In the summer months myself, like many who work independently, have down time when clients go on holiday and not much happens. Which is why it’s when I trawl through my files looking for uncompleted projects to work on and breathe new life into. The first of those to meet the light of day this summer of 2019 is a recording I made in 2001, three weeks before 9/11, at a small gathering in the coastal town of Laraiche on the Atlantic coast of Morocco just south of Tangiers. An old Moroccan friend of mine from Laraiche, Sidi Mustafa Mesamri, wanted to hold a gathering of the best singers and musicians he could muster for no other reason than love of the great Andalusian tradition still very much alive in Morocco. It brought together principally the Andalusian Orchestra of Tetouan and the Fes Singers as well as many individuals from Tangiers, Khenifra and other cities in Morocco. As well as many guests from Britain, Spain and America.
Our recording (assisted by Peter Sanders) was in two segments. The longest segment was released on a 2CD set in 2002 by Ihya records in Canada and had a limited distribution in North America and Europe. The first segment, which preceded the main recording was before the Fes Singers had arrived. It needed careful editing but after 18 years is now made available on this release. It is now on Spotify and soon on Itunes.

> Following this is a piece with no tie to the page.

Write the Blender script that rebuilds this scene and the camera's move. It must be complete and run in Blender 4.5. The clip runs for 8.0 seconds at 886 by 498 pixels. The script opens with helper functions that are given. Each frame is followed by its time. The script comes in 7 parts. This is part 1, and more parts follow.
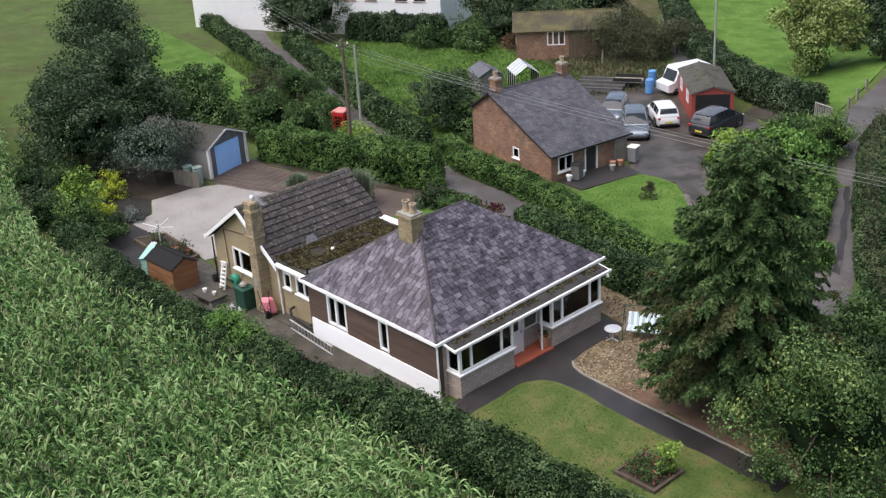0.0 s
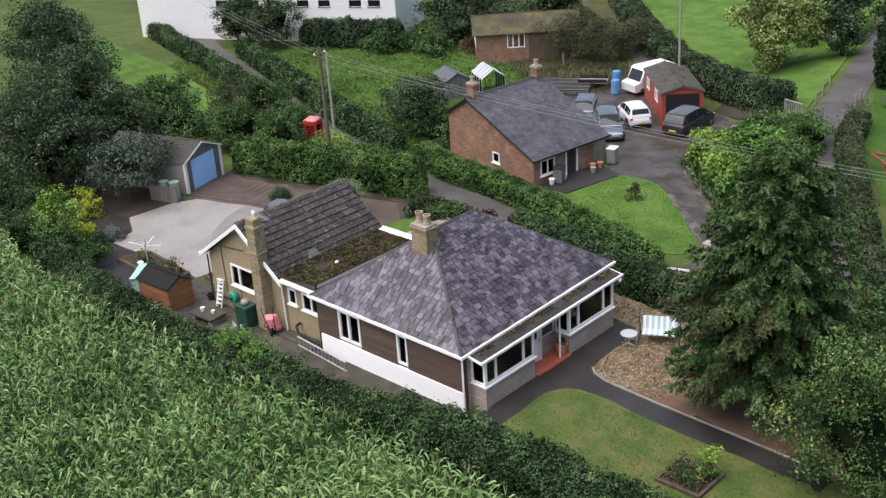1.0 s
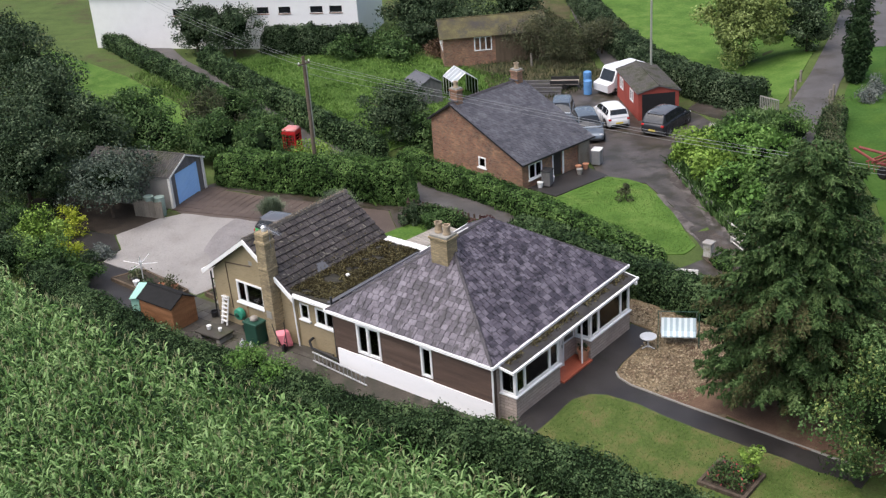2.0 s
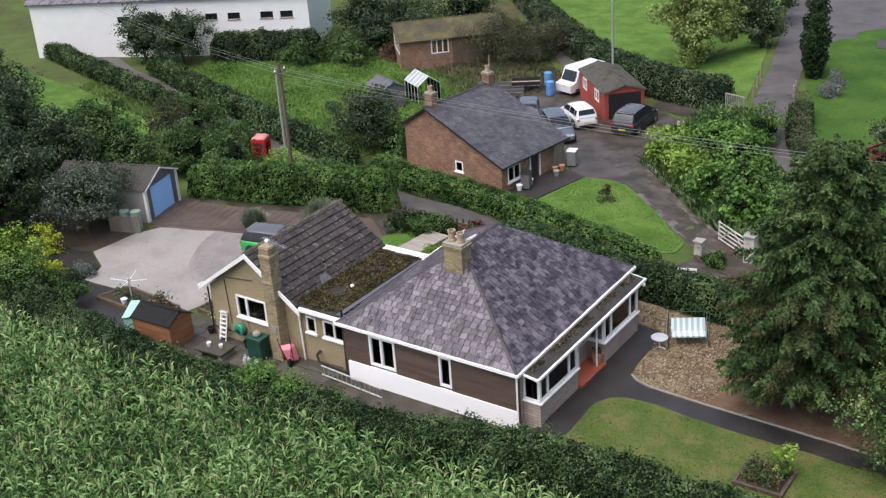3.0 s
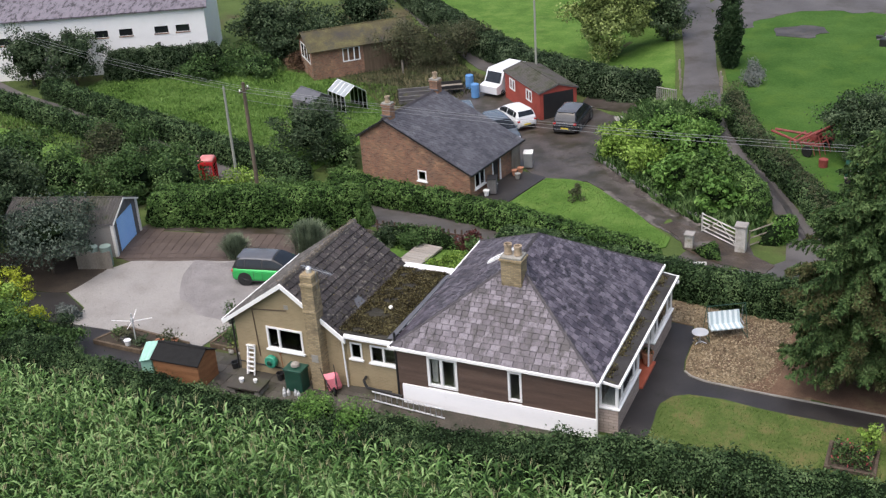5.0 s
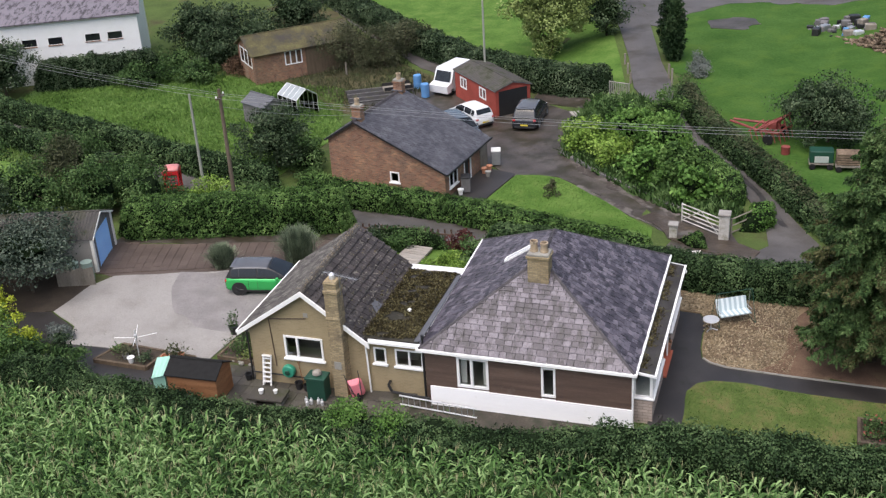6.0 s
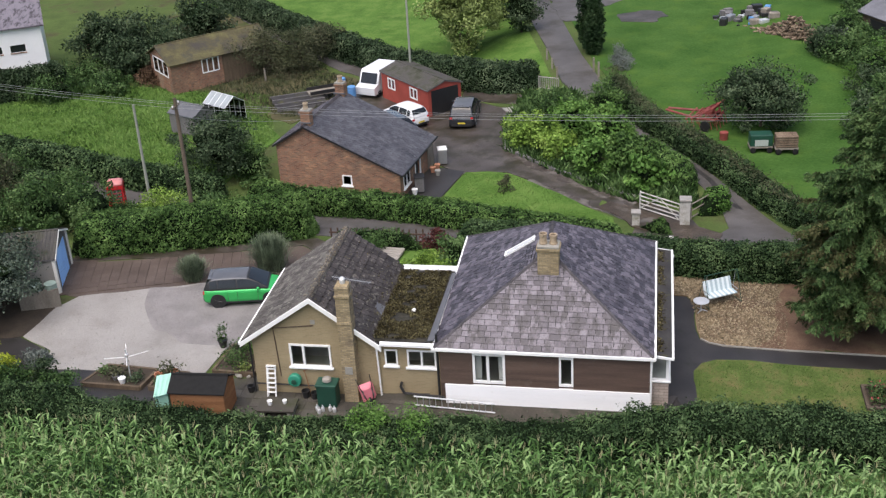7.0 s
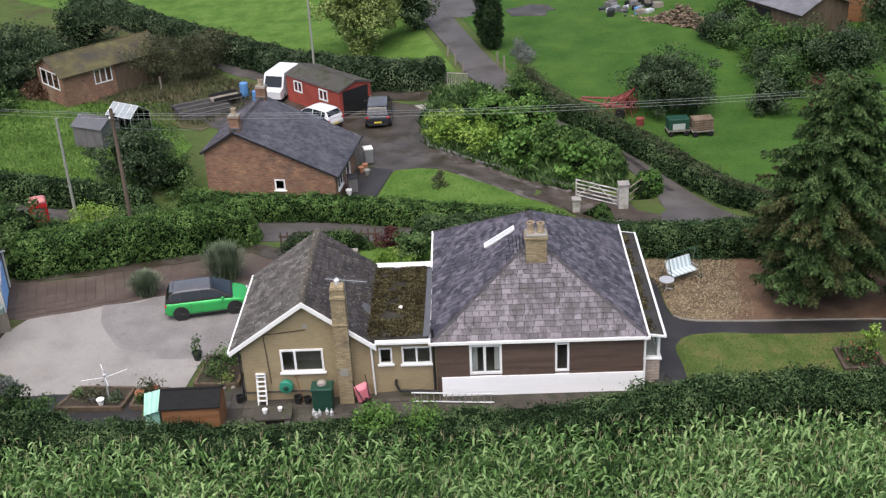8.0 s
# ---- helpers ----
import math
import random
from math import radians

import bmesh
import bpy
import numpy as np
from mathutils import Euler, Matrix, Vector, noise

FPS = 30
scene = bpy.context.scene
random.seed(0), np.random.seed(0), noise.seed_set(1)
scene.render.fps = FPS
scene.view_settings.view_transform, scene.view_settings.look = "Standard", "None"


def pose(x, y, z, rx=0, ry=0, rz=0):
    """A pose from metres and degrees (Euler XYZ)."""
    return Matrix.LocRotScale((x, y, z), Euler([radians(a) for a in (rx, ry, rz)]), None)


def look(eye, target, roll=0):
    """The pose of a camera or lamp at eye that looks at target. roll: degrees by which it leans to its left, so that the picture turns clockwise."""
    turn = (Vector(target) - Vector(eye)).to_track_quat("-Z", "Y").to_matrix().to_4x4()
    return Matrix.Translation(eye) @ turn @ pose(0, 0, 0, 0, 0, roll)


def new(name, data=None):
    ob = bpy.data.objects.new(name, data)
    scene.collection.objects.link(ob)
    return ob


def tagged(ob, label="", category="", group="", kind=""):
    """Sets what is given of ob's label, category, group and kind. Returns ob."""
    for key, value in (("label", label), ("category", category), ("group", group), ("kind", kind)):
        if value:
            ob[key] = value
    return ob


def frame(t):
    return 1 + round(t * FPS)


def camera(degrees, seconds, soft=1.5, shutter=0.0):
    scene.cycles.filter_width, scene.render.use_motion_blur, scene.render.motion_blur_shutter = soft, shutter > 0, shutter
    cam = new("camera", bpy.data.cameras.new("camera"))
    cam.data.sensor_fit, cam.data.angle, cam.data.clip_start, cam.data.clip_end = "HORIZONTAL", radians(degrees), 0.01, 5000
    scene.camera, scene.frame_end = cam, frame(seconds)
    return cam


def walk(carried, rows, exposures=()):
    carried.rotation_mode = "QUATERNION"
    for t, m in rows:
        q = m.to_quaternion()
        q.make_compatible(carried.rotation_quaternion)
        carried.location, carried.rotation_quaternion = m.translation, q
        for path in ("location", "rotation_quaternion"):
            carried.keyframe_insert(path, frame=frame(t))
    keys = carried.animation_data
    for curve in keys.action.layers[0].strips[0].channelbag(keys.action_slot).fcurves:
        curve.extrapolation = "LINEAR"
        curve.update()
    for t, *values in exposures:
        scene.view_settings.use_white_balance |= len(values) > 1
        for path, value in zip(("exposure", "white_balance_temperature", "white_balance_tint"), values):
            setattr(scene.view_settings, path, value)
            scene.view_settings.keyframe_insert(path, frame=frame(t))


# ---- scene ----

Being pre 9/11 lends the recording a kind of innocence of what was to come and because of its spontaneity and an unplanned location (the house we were staying in) avoided the use of loud PA amplification which now makes live recording in Morocco almost impossible. It is also a wonderful example of how the Moroccans from different cities and often with slightly varying traditions can all fit seamlessly together with no rehearsal and produce ecstatic classical music and singing in this ancient tradition.